┌────────

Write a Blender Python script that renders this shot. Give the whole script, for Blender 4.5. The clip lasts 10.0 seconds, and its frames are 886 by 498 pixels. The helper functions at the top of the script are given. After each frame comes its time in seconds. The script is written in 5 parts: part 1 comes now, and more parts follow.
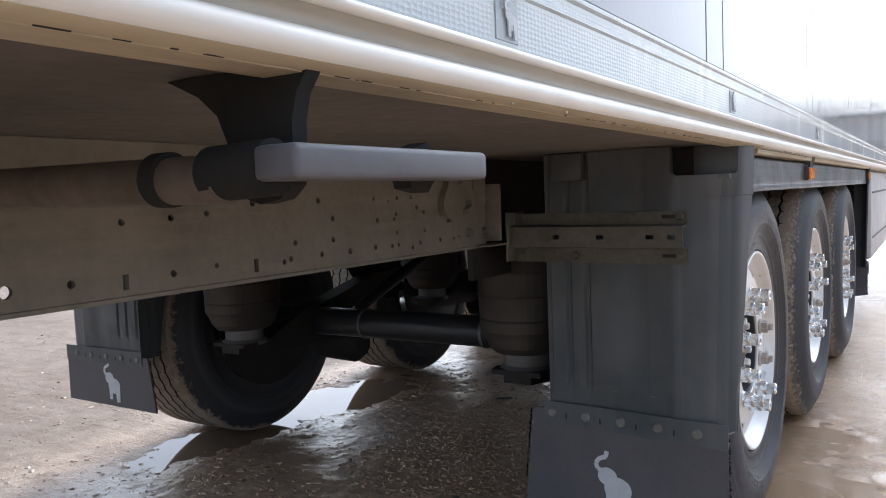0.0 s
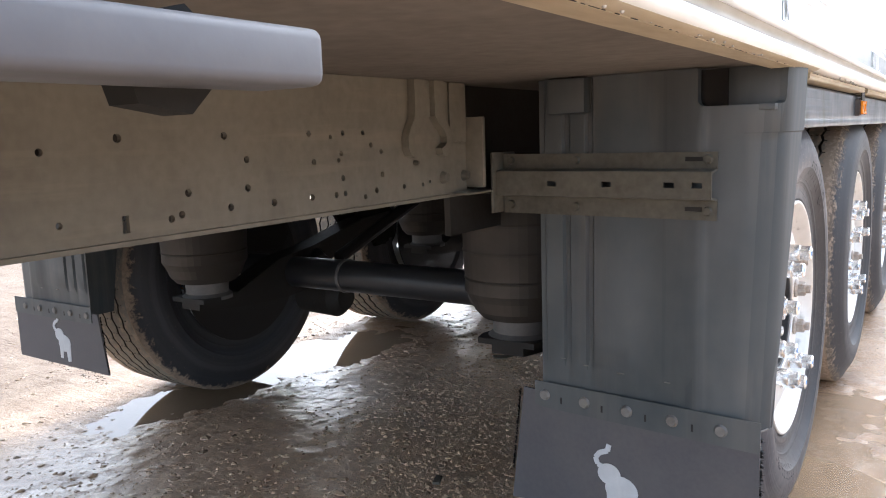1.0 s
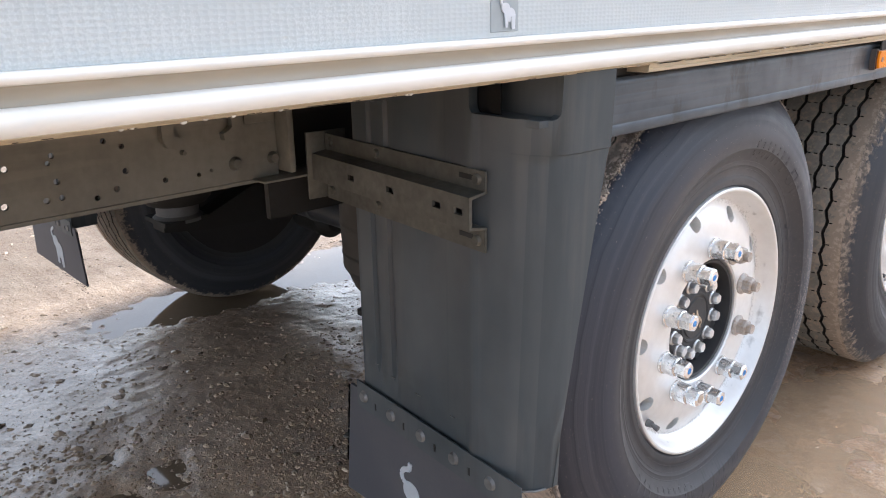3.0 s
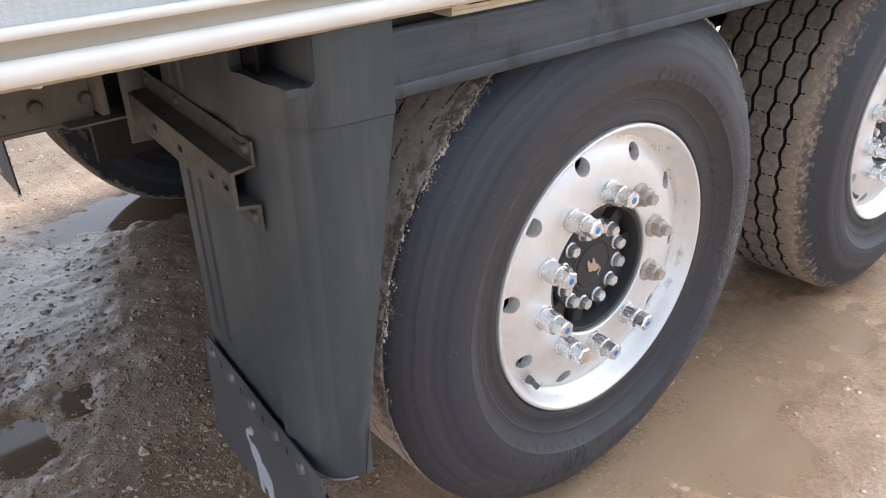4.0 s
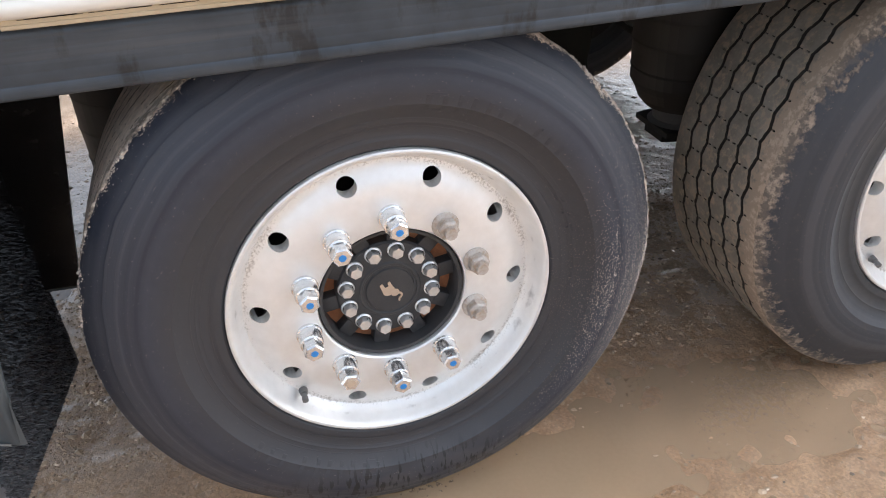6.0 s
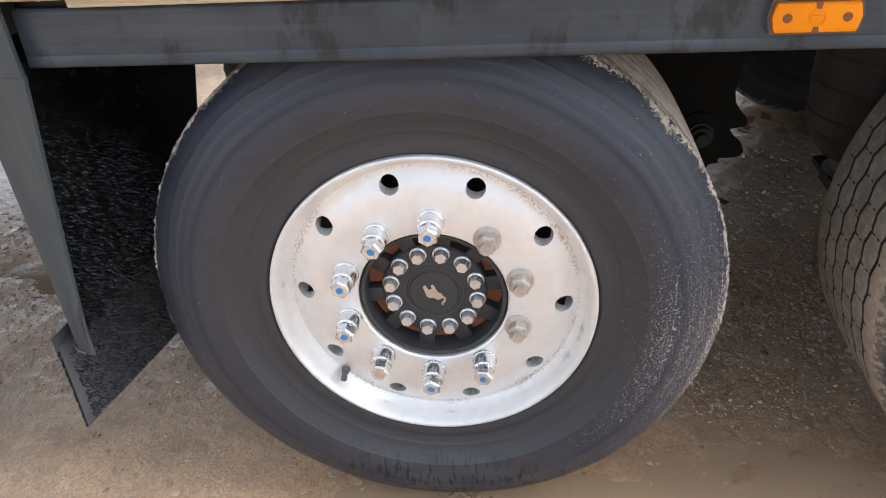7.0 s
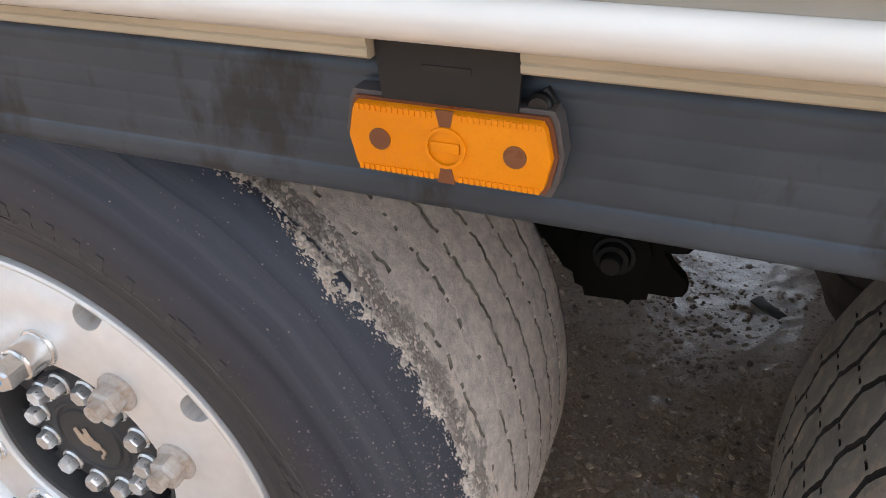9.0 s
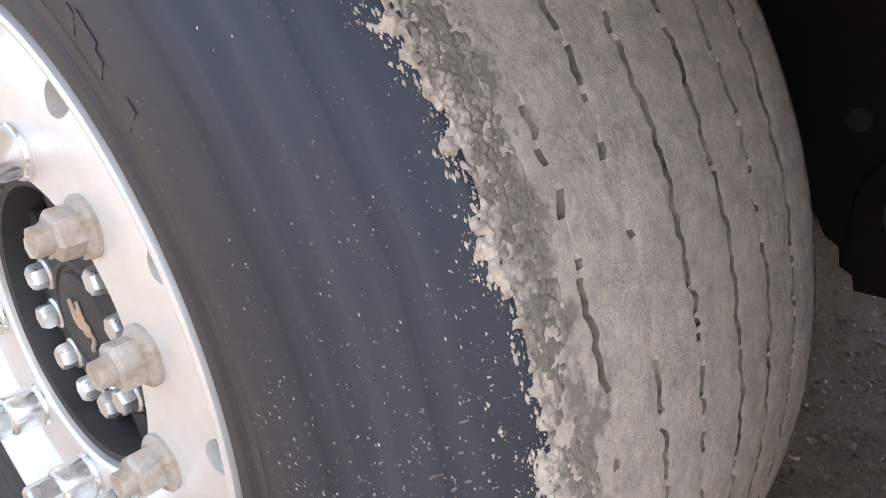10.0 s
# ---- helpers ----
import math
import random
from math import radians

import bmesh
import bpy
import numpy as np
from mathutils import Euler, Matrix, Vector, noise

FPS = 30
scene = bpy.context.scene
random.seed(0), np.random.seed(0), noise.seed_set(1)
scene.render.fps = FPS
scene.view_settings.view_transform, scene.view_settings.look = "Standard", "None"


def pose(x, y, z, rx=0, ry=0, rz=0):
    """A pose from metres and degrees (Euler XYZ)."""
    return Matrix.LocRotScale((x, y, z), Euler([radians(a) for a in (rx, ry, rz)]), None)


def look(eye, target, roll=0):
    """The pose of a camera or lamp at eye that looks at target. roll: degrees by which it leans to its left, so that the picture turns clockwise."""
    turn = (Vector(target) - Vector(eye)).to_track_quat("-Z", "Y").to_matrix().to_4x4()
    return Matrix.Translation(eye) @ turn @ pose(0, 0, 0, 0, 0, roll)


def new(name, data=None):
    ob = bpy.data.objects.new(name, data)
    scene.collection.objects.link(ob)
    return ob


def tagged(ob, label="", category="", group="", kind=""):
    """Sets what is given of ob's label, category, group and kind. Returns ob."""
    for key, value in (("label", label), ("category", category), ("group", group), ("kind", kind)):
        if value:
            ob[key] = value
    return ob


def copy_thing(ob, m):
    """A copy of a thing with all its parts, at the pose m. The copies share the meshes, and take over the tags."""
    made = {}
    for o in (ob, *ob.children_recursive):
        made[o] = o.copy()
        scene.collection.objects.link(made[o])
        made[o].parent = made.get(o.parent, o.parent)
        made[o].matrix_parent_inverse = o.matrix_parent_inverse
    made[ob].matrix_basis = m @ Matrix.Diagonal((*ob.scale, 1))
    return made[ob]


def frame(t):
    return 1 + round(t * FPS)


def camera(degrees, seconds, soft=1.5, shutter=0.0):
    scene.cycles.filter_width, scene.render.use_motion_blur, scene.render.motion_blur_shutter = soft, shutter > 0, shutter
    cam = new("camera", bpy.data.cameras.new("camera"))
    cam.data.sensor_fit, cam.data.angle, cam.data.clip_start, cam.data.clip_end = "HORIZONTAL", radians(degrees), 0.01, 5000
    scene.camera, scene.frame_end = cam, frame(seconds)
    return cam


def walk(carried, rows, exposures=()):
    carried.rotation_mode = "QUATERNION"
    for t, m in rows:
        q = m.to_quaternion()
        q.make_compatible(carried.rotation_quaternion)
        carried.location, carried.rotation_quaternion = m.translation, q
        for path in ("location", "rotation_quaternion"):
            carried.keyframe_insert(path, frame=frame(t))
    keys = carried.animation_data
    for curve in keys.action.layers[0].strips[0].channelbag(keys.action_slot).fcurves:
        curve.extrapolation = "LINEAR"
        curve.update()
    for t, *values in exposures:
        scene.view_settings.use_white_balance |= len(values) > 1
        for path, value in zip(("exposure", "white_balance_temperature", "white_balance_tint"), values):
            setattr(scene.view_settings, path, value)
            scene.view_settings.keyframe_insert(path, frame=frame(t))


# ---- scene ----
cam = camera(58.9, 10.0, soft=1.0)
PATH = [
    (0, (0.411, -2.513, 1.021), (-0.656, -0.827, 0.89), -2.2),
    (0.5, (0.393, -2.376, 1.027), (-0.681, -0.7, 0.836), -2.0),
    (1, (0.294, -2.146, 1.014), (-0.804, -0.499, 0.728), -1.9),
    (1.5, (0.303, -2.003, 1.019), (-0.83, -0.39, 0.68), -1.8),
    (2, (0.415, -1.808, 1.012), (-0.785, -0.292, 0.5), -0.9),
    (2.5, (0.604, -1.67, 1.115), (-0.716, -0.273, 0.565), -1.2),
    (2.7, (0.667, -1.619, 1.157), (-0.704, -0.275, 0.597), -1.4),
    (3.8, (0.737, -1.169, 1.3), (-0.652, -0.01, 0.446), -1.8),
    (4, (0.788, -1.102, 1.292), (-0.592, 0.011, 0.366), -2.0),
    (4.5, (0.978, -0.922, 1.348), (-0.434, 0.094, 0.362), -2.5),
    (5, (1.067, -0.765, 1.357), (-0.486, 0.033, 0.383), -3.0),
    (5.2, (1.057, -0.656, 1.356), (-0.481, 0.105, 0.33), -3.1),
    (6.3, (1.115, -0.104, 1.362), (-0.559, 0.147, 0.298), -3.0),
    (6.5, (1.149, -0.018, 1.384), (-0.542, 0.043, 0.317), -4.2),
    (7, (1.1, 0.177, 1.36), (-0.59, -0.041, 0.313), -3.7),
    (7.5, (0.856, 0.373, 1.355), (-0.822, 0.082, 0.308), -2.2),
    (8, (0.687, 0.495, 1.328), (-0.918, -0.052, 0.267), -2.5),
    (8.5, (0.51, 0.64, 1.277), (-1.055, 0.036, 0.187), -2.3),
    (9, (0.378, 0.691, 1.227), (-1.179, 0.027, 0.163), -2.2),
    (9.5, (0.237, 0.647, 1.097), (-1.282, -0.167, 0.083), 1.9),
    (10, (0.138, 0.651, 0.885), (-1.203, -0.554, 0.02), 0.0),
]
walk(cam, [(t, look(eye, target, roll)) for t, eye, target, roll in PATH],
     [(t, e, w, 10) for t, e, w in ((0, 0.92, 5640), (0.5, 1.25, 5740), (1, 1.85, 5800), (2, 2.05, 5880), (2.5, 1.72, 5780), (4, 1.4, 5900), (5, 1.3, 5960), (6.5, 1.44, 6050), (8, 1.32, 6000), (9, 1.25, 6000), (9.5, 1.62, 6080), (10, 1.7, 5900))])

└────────

Print exactly the lines from the line with "return Matrix.LocRotScale((x, y, z), Euler([radians(a)" to the line with "of a camera", both included, and nothing else.

    return Matrix.LocRotScale((x, y, z), Euler([radians(a) for a in (rx, ry, rz)]), None)


def look(eye, target, roll=0):
    """The pose of a camera or lamp at eye that looks at target. roll: degrees by which it leans to its left, so that the picture turns clockwise."""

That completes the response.